___ Stored data

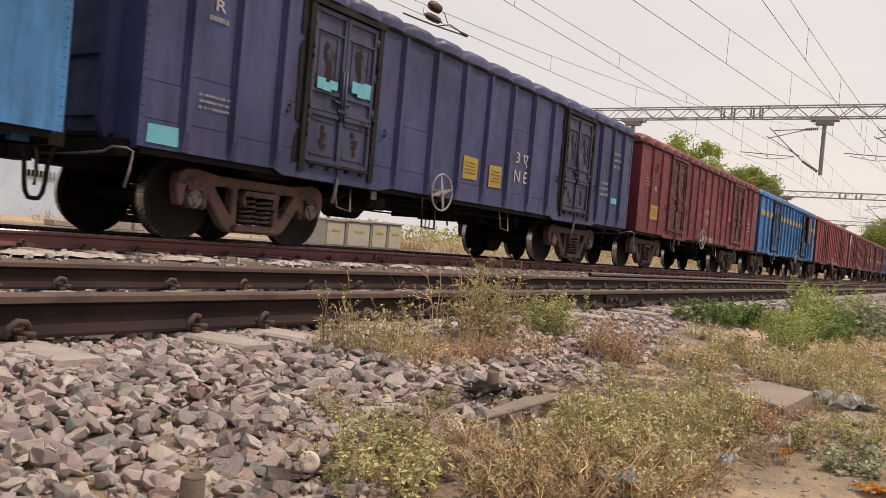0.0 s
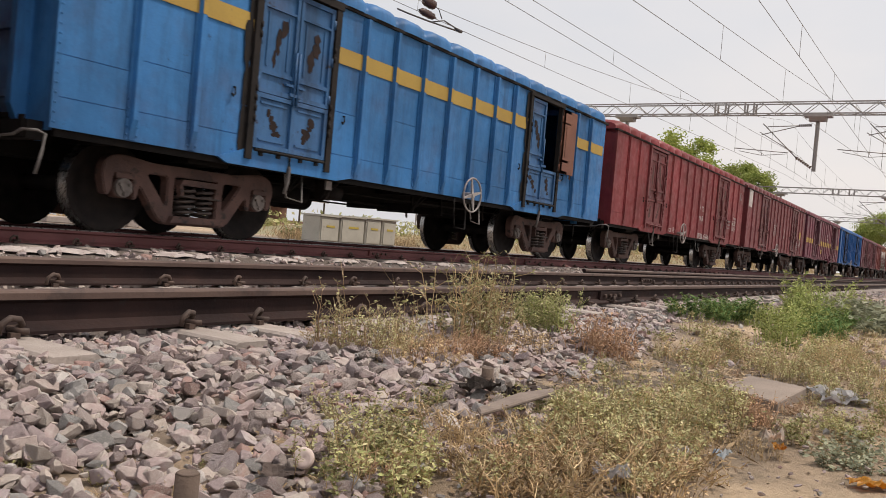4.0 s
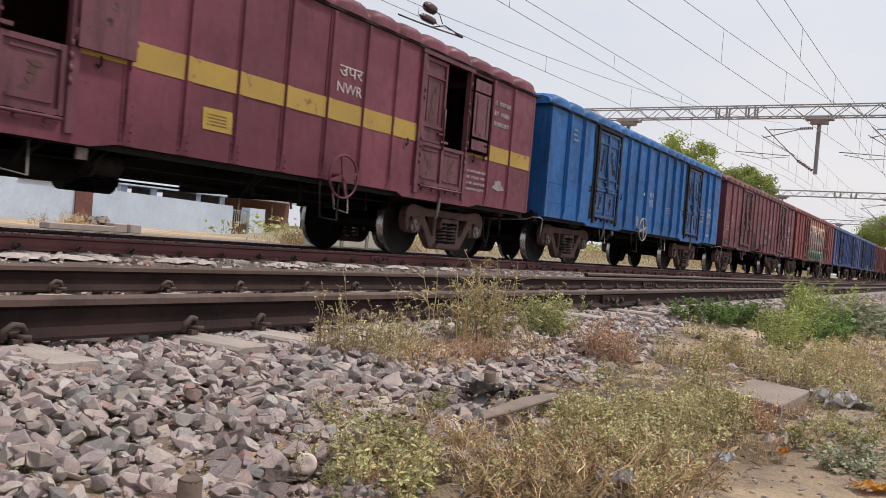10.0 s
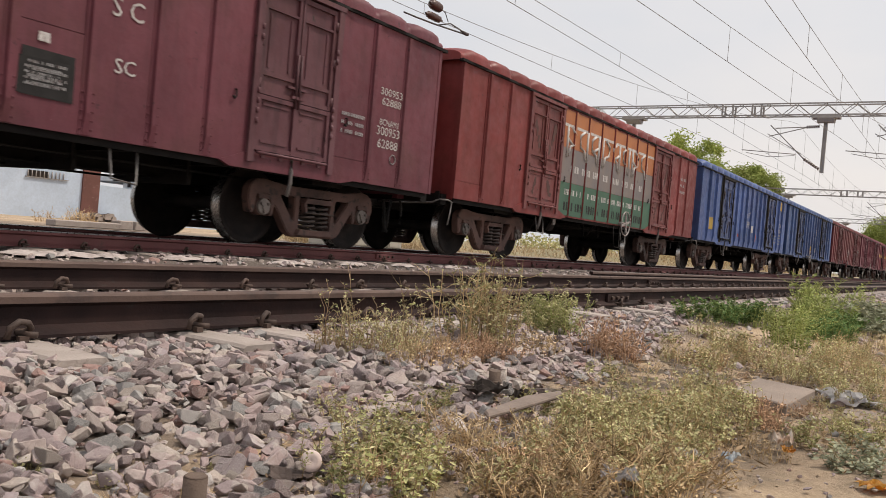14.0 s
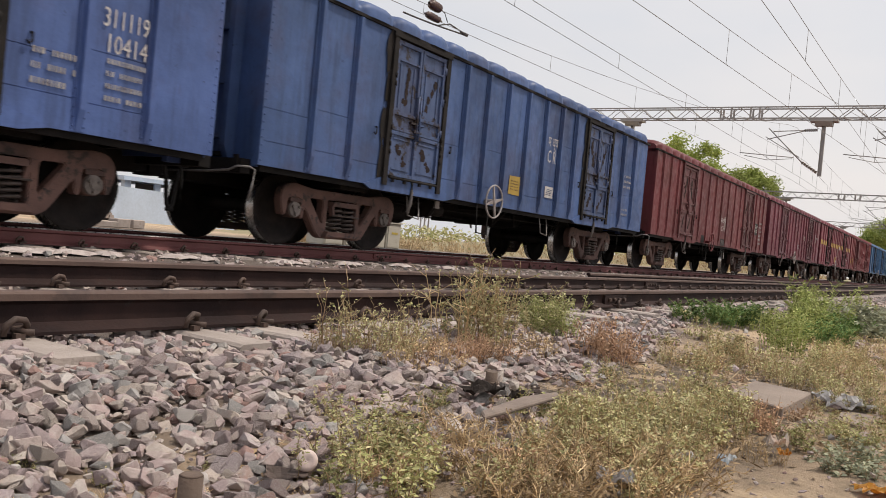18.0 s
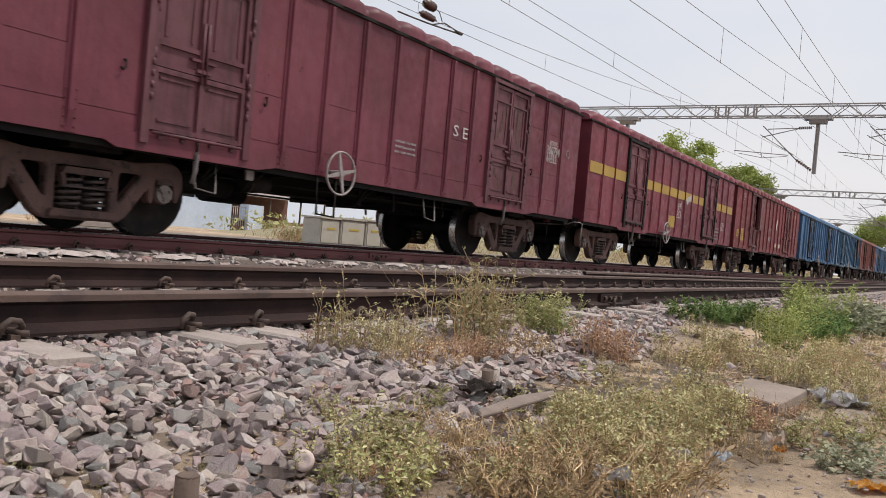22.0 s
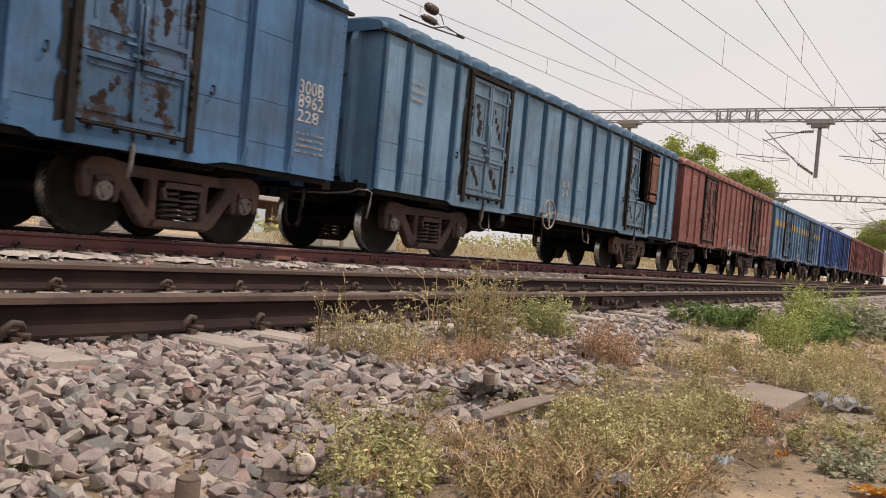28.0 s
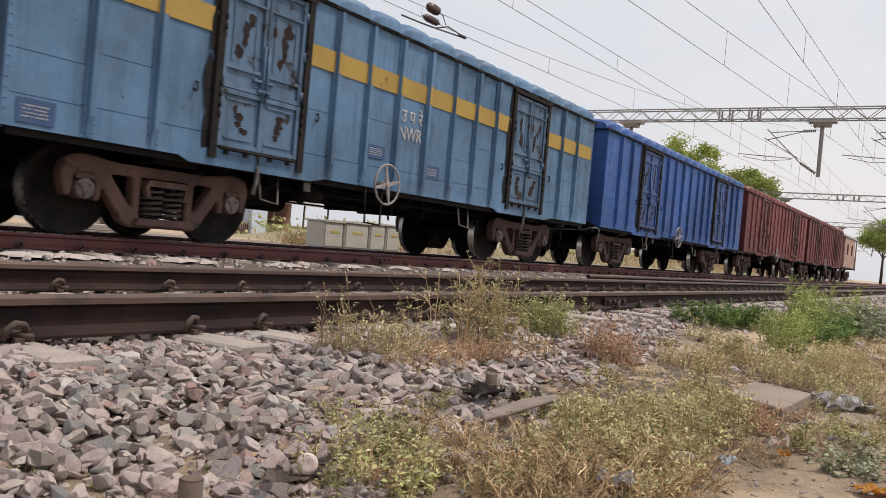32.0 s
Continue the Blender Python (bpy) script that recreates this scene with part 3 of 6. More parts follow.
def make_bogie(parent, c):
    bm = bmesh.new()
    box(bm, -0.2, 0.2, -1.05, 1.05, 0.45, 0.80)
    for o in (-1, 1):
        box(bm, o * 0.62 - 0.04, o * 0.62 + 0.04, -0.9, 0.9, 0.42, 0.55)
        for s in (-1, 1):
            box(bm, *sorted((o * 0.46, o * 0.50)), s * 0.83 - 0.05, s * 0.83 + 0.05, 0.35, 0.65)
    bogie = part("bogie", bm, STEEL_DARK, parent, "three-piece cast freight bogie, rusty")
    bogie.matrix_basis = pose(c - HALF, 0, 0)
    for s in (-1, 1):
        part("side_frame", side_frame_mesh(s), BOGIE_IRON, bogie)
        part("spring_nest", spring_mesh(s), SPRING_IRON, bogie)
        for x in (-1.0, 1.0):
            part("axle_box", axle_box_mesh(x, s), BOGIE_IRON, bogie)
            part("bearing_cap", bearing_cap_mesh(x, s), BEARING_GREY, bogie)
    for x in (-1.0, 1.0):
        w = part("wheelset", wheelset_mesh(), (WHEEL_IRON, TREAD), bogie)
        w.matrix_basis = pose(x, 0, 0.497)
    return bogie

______

# [What to do]
Transcribe the full listing above exactly as it stands, minus the pictures.

# [Worked answer]
0.0 s
4.0 s
10.0 s
14.0 s
18.0 s
22.0 s
28.0 s
32.0 s
Continue the Blender Python (bpy) script that recreates this scene with part 3 of 6. More parts follow.
def make_bogie(parent, c):
    bm = bmesh.new()
    box(bm, -0.2, 0.2, -1.05, 1.05, 0.45, 0.80)
    for o in (-1, 1):
        box(bm, o * 0.62 - 0.04, o * 0.62 + 0.04, -0.9, 0.9, 0.42, 0.55)
        for s in (-1, 1):
            box(bm, *sorted((o * 0.46, o * 0.50)), s * 0.83 - 0.05, s * 0.83 + 0.05, 0.35, 0.65)
    bogie = part("bogie", bm, STEEL_DARK, parent, "three-piece cast freight bogie, rusty")
    bogie.matrix_basis = pose(c - HALF, 0, 0)
    for s in (-1, 1):
        part("side_frame", side_frame_mesh(s), BOGIE_IRON, bogie)
        part("spring_nest", spring_mesh(s), SPRING_IRON, bogie)
        for x in (-1.0, 1.0):
            part("axle_box", axle_box_mesh(x, s), BOGIE_IRON, bogie)
            part("bearing_cap", bearing_cap_mesh(x, s), BEARING_GREY, bogie)
    for x in (-1.0, 1.0):
        w = part("wheelset", wheelset_mesh(), (WHEEL_IRON, TREAD), bogie)
        w.matrix_basis = pose(x, 0, 0.497)
    return bogie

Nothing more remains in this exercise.